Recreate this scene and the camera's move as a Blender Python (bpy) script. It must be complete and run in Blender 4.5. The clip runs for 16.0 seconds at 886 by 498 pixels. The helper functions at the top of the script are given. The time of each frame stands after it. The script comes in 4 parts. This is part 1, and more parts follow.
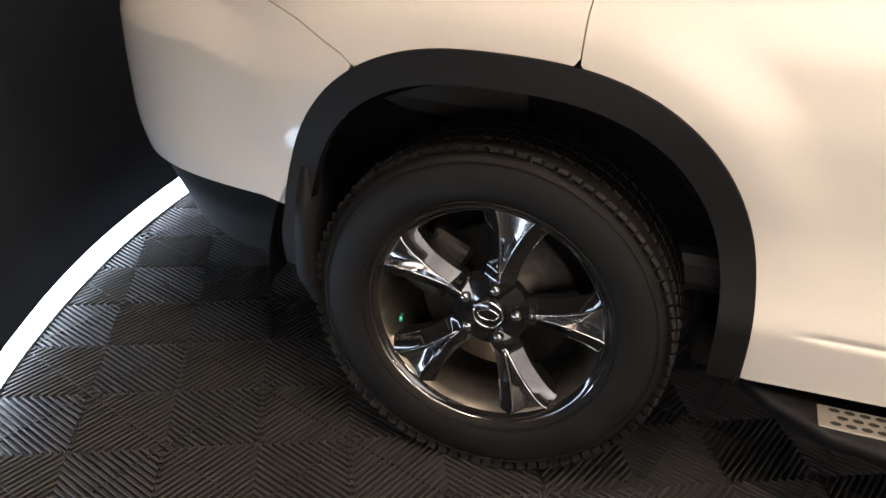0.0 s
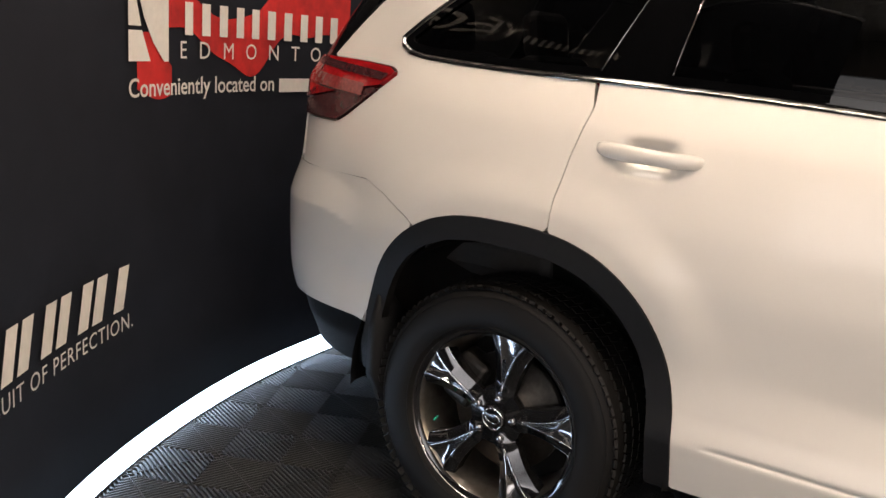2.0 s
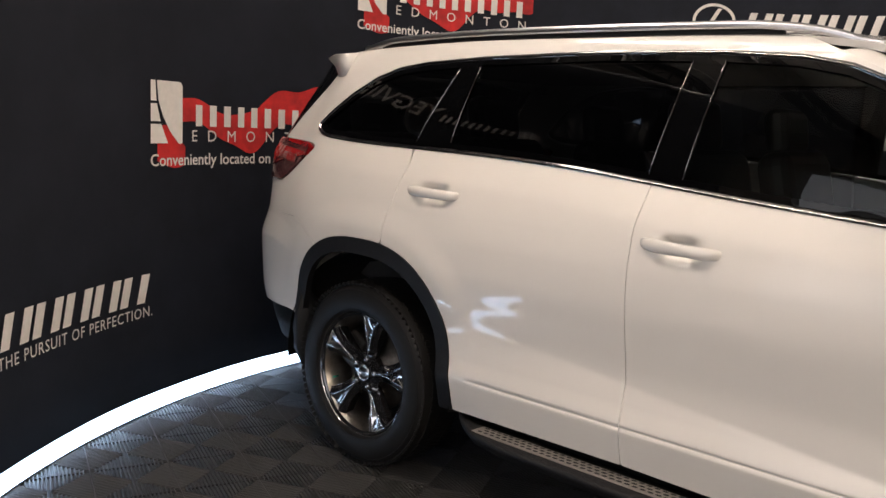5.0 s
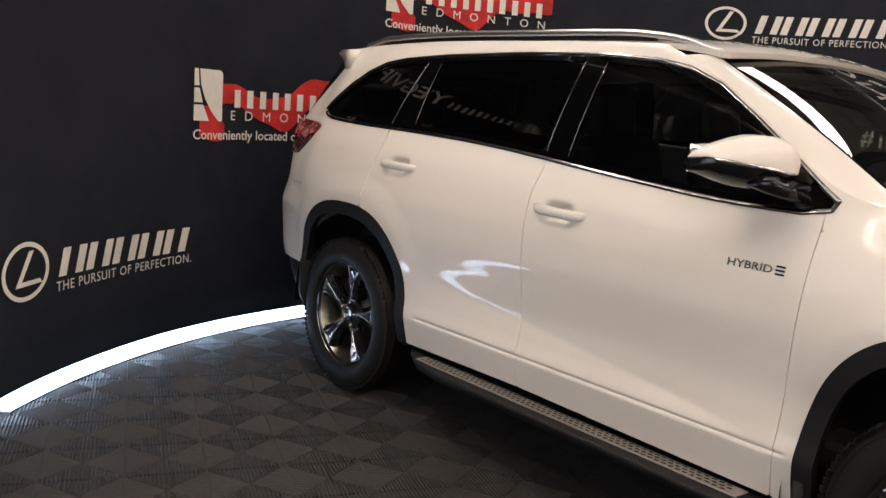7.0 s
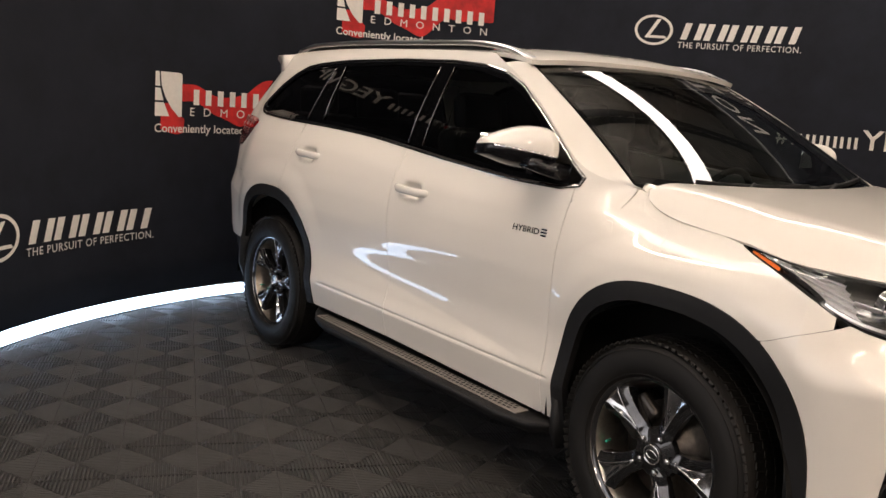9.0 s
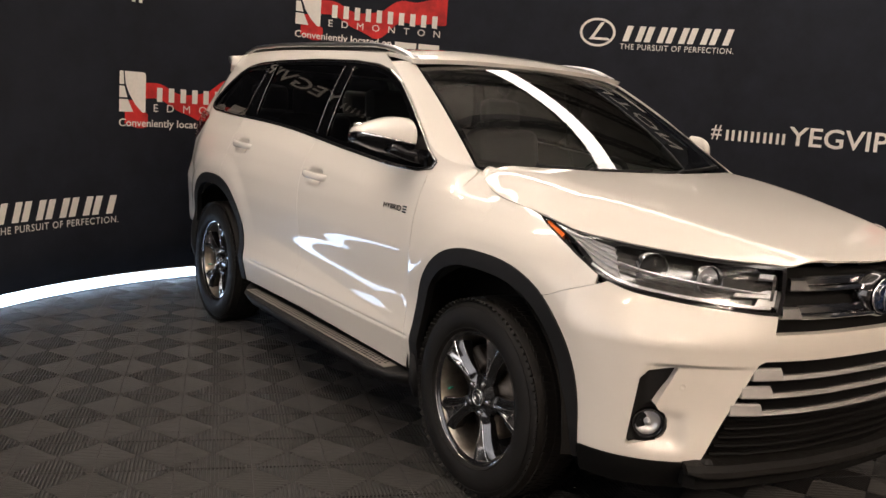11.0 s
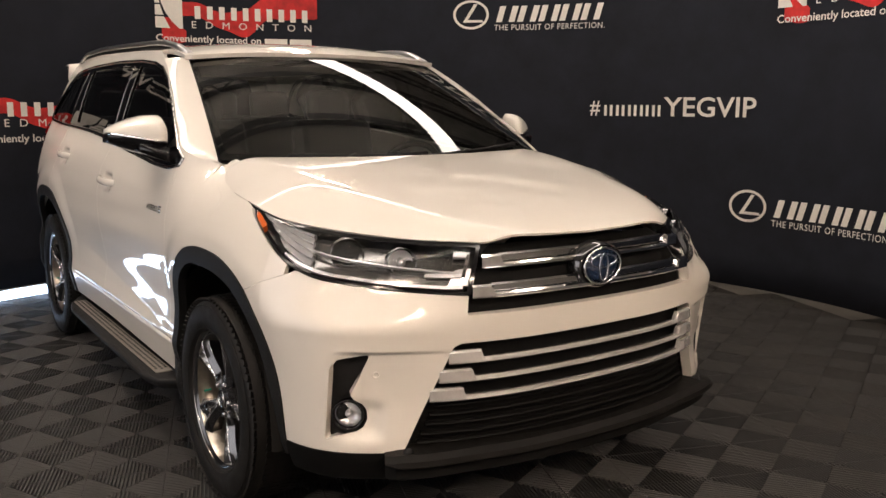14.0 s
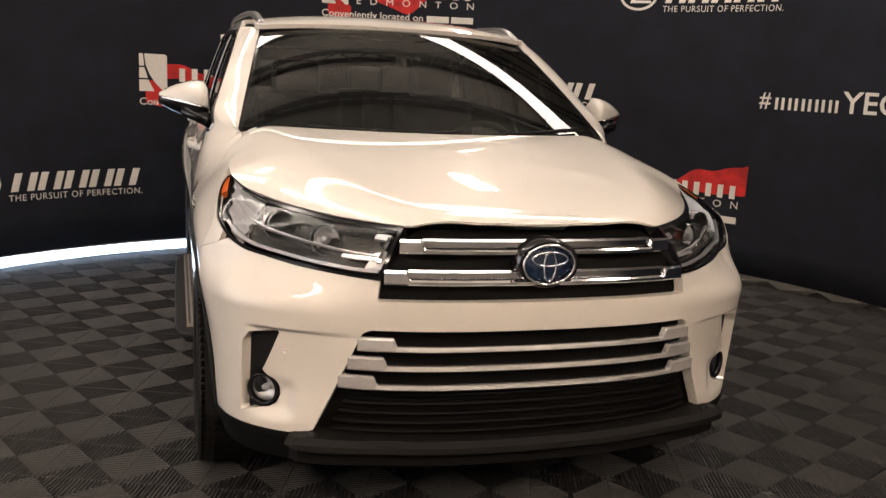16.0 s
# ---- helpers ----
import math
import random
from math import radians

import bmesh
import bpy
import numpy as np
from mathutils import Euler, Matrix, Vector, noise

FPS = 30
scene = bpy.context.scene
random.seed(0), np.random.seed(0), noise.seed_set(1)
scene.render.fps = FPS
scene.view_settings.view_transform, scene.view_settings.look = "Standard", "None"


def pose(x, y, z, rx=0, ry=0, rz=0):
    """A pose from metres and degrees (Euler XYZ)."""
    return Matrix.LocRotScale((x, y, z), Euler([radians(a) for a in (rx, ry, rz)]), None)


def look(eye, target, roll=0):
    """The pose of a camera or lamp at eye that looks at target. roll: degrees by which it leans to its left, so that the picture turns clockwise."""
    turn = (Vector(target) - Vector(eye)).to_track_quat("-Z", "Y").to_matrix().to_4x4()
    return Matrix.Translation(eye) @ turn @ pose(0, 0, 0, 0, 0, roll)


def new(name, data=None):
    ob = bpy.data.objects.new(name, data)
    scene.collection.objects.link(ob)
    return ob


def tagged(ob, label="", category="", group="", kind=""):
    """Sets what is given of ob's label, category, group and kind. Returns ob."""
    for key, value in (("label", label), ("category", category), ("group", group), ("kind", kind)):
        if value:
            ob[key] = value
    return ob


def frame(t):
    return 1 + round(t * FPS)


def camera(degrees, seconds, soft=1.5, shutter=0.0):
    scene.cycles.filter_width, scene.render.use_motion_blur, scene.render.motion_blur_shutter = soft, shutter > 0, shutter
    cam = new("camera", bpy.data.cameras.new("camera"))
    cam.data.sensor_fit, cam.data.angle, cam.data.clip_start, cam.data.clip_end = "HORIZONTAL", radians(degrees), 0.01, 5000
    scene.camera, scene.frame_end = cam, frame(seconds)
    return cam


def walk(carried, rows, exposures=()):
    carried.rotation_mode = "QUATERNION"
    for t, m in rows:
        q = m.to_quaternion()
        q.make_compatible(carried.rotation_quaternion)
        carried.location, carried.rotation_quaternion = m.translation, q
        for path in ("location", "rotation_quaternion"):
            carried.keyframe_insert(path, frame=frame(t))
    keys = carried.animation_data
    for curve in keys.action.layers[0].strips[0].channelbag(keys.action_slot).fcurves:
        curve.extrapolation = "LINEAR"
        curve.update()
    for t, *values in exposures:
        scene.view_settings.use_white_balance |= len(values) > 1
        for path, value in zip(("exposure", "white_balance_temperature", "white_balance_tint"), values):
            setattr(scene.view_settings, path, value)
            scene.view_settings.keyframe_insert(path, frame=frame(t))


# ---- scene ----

◇ ◇ ◇ ◇ ◇

Extract the full listing exactly, with the pictures left out.

Recreate this scene and the camera's move as a Blender Python (bpy) script. It must be complete and run in Blender 4.5. The clip runs for 16.0 seconds at 886 by 498 pixels. The helper functions at the top of the script are given. The time of each frame stands after it. The script comes in 4 parts. This is part 1, and more parts follow.
0.0 s
2.0 s
5.0 s
7.0 s
9.0 s
11.0 s
14.0 s
16.0 s
# ---- helpers ----
import math
import random
from math import radians

import bmesh
import bpy
import numpy as np
from mathutils import Euler, Matrix, Vector, noise

FPS = 30
scene = bpy.context.scene
random.seed(0), np.random.seed(0), noise.seed_set(1)
scene.render.fps = FPS
scene.view_settings.view_transform, scene.view_settings.look = "Standard", "None"


def pose(x, y, z, rx=0, ry=0, rz=0):
    """A pose from metres and degrees (Euler XYZ)."""
    return Matrix.LocRotScale((x, y, z), Euler([radians(a) for a in (rx, ry, rz)]), None)


def look(eye, target, roll=0):
    """The pose of a camera or lamp at eye that looks at target. roll: degrees by which it leans to its left, so that the picture turns clockwise."""
    turn = (Vector(target) - Vector(eye)).to_track_quat("-Z", "Y").to_matrix().to_4x4()
    return Matrix.Translation(eye) @ turn @ pose(0, 0, 0, 0, 0, roll)


def new(name, data=None):
    ob = bpy.data.objects.new(name, data)
    scene.collection.objects.link(ob)
    return ob


def tagged(ob, label="", category="", group="", kind=""):
    """Sets what is given of ob's label, category, group and kind. Returns ob."""
    for key, value in (("label", label), ("category", category), ("group", group), ("kind", kind)):
        if value:
            ob[key] = value
    return ob


def frame(t):
    return 1 + round(t * FPS)


def camera(degrees, seconds, soft=1.5, shutter=0.0):
    scene.cycles.filter_width, scene.render.use_motion_blur, scene.render.motion_blur_shutter = soft, shutter > 0, shutter
    cam = new("camera", bpy.data.cameras.new("camera"))
    cam.data.sensor_fit, cam.data.angle, cam.data.clip_start, cam.data.clip_end = "HORIZONTAL", radians(degrees), 0.01, 5000
    scene.camera, scene.frame_end = cam, frame(seconds)
    return cam


def walk(carried, rows, exposures=()):
    carried.rotation_mode = "QUATERNION"
    for t, m in rows:
        q = m.to_quaternion()
        q.make_compatible(carried.rotation_quaternion)
        carried.location, carried.rotation_quaternion = m.translation, q
        for path in ("location", "rotation_quaternion"):
            carried.keyframe_insert(path, frame=frame(t))
    keys = carried.animation_data
    for curve in keys.action.layers[0].strips[0].channelbag(keys.action_slot).fcurves:
        curve.extrapolation = "LINEAR"
        curve.update()
    for t, *values in exposures:
        scene.view_settings.use_white_balance |= len(values) > 1
        for path, value in zip(("exposure", "white_balance_temperature", "white_balance_tint"), values):
            setattr(scene.view_settings, path, value)
            scene.view_settings.keyframe_insert(path, frame=frame(t))


# ---- scene ----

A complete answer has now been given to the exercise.